I bet one of the reasons Getting Things Done is so alluring is that the first phase is “capture”, which is easy to do, feels good and is productive. That’s short-lived if you don’t follow up, but it’s not surprising that it’s stuck around. #mbnov
The border between doing enough to feel like a productive adult and doing so much that you just want to chuck it all in the bin to go live in the woods is real hard to see sometimes. #mbnov
Winter is coming. #mbnov
I woke up this morning (♫ da na na na na ♫) and couldn’t turn my head more than about 30 degrees in any direction. It’s since improved to about 45. So that’s nice.
One tool that is way more powerful than I’ve taken advantage of is LESS color functions — fade, tint, shade, mix, etc. I’d like to get better at those to make full designs more cohesive. #mbnov
Neat. The ISS over STL.
“Fall” is a bit much. GTD doesn’t solve organizational-level problems — it’s not meant to. It makes it possible for me to track responsibilities, not tell me what they should be. #mbnov https://www.newyorker.com/tech/annals-of-technology/the-rise-and-fall-of-getting-things-done
My new OLED tv’s screen protection function is extremely aggressive. It’s meant to turn off the screen after 10 minutes of no activity. But the bar for activity seems too high: it seems to see some coding demos as static, for example. Not catastrophic, just kind of annoying.

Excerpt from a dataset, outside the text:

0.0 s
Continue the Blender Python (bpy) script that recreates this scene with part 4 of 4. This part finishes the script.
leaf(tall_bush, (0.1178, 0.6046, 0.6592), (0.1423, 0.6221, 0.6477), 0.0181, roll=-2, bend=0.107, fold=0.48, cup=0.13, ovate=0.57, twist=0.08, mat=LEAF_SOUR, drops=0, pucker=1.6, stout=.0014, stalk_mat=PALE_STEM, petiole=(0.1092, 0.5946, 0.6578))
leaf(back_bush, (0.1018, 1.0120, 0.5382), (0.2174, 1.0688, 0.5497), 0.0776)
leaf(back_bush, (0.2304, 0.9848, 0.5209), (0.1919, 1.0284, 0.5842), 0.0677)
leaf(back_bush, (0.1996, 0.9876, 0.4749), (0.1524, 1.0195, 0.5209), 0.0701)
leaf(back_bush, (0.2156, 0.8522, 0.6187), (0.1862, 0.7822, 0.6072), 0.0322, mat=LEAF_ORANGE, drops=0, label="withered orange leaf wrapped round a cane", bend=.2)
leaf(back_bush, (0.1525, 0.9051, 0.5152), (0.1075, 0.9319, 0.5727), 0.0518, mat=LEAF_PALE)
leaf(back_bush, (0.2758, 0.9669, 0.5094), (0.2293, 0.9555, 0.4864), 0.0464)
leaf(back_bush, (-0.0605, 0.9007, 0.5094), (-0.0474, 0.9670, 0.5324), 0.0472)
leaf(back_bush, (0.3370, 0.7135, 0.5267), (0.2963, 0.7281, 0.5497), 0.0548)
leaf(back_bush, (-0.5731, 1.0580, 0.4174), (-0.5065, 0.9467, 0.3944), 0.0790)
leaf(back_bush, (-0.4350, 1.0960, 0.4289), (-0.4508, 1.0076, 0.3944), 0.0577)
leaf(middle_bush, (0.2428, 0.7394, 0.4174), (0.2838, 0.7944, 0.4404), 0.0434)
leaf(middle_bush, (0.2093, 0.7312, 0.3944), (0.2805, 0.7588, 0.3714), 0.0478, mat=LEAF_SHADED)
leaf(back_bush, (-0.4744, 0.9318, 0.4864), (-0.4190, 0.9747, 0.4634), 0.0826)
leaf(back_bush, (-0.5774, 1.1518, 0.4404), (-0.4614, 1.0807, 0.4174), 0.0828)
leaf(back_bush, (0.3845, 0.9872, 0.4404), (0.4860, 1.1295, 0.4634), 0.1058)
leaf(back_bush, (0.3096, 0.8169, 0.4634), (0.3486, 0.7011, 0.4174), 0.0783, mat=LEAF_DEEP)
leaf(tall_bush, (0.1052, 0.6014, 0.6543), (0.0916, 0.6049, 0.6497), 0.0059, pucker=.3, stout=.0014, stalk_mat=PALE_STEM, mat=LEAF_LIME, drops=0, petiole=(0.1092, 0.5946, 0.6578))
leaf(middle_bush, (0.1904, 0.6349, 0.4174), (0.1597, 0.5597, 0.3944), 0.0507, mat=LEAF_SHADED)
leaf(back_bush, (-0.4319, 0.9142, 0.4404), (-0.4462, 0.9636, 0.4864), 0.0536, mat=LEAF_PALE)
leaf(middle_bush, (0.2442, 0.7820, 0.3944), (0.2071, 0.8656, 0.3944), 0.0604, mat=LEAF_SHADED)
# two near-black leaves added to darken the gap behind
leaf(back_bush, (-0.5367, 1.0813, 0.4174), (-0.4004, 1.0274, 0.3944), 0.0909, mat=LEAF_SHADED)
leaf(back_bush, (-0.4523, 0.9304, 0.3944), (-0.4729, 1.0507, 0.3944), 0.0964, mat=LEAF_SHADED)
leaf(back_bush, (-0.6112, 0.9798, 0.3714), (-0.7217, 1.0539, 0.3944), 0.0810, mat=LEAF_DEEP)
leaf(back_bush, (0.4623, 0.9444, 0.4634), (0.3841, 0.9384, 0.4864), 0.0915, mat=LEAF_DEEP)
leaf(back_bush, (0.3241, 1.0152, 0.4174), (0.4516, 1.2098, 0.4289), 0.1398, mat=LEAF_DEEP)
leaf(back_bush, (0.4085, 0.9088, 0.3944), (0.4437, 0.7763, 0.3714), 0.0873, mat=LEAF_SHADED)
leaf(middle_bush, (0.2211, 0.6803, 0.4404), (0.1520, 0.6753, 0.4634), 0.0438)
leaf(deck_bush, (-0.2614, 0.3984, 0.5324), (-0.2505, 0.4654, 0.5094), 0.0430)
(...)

One of the things that makes my job feel difficult (also fun) is the inter-dependence of different skills — journalism, math, programming (front-end, back-end, sysops), design, a little writing, photography, training of others and I fly the drone occasionally. #mbnov
Siri and alarms
This is probably common enough knowledge if you use Siri often, but I don’t so here I am: If you ask Siri, at least on HomePod, “how long until my next alarm”, the answer will include alarms that are turned off.
This morning, my kid set an alarm for his next school meeting, but got the time wrong. I told Siri to “cancel the alarm”. Siri confirmed the alarm had been turned off. Then my kid correctly set an alarm.

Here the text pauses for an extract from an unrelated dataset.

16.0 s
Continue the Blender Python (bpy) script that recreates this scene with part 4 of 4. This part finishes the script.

A while later, my kid asked how long until his class. So we asked Siri “how long until my alarm”. Siri gave an incorrect time. Took me a minute to figure out the time was until the first, canceled alarm.
I asked Siri “what are my alarms”, and it listed both (but confirmed the incorrect one was turned off). I deleted the incorrect one.
Now asking “how long until my alarm” gives the right answer. It was confusing to me that asking “how long until my alarm” would include an alarm that’s turned off, but maybe there are situations where that would make sense.